Gambling and the brain
Studies have shown that gambling addiction involves the release of dopamine in the brain. Addictive substances affect the reward system of the brain and stimulate the release of this hormone by ten times more than the usual amount. Gambling addicts will place high and risky wagers to experience the joy of receiving the large amounts of money they once received. Further, people who suffer from compulsive gambling usually suffer the symptoms of withdrawal when they try to quit.
Effects of gambling addiction
One of the most common effects of gambling addiction is the huge debt that an individual accumulates over time. Studies show that the average debt that an addict accumulates ranges between $40000 to $70000. Gambling addicts also lose their jobs because they end up neglecting their duties or missing work to gamble. Most gamblers will resort to fraud or theft to fund their gambling activities. Those who will have a hard time paying their debts will be forced to declare themselves bankrupt.
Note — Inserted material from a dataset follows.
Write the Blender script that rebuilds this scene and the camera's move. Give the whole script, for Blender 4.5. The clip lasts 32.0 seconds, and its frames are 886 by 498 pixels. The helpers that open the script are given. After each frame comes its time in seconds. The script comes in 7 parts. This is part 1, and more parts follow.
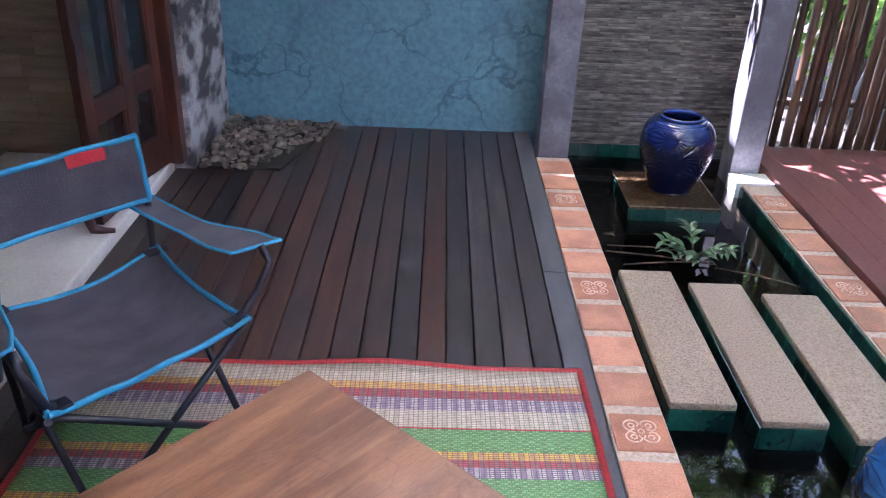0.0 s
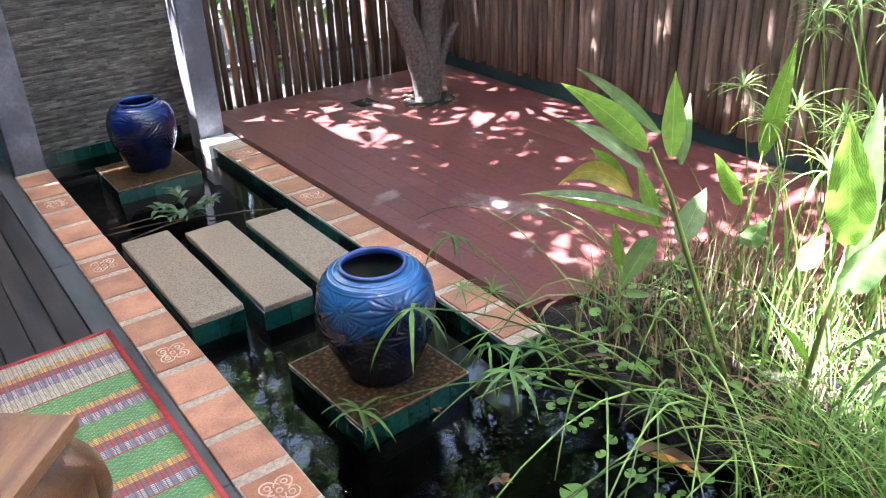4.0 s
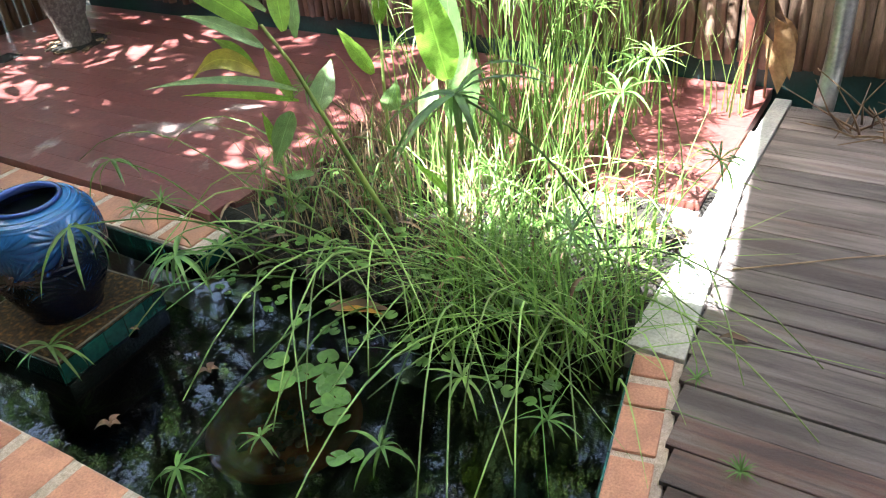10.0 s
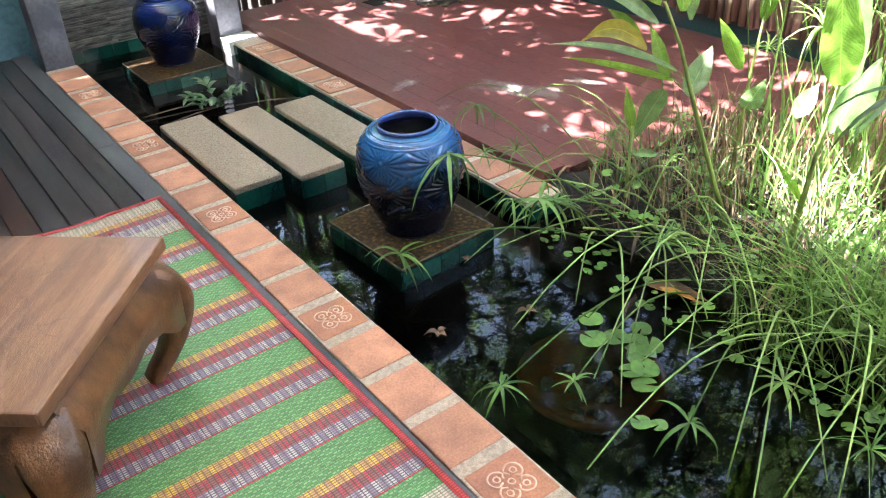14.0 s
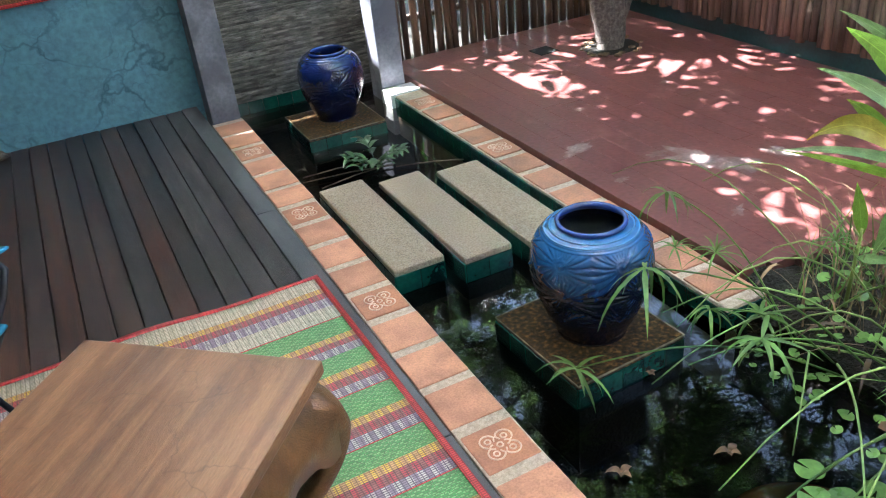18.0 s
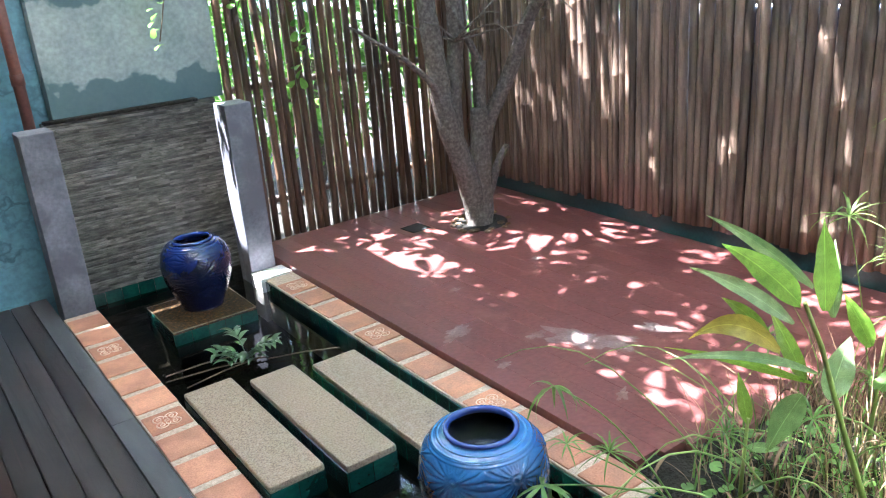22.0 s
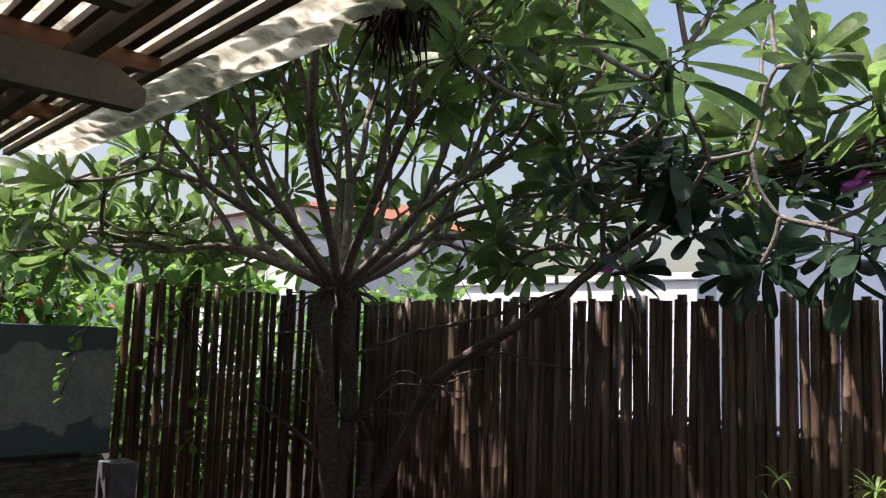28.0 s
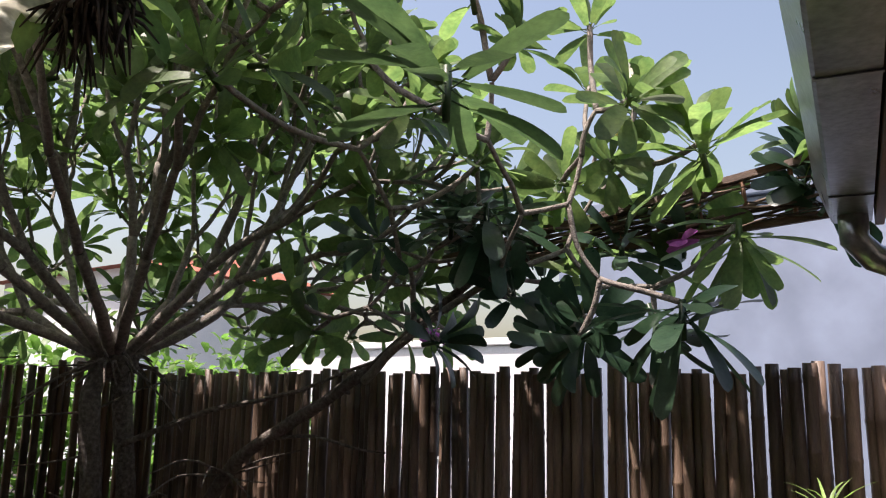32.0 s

Financial stress not only burdens the individual but also their families. Loved ones end up separating and children are usually the innocent victims of emotional chaos at home. Apart from financial stress, gambling addicts have to endure headaches, ulcers, and insomnia due to high levels of stress. Gambling addicts are likely to consume excessive alcohol and other drugs which can lead to devastating effects.
Treating gambling addiction
Just like other addictions, medical experts have discovered that compulsive gamblers usually respond positively to psychosocial and pharmacological treatment. Cognitive-behavioral therapy is quite effective in solving gambling issues. It develops prevention skills and helps the individual identify underlying addiction issues. Gambling addicts need to:
- Understand the issue: It’s quite difficult to solve a problem that you don’t understand. To avoid gambling issues, you have to acknowledge that you have problems with gambling. Honesty is key here.
- Join a support group: After recognizing your problem, you need to seek help from a support group. Support groups are comprised of people who have similar experiences to you. You can also look for online groups if you don’t feel comfortable socializing.
Avoid temptations: To fully recover, you need to avoid places, people, and activities that are linked to gambling completely. When you avoid these triggers, it will be difficult for you to have thoughts or feelings about gambling.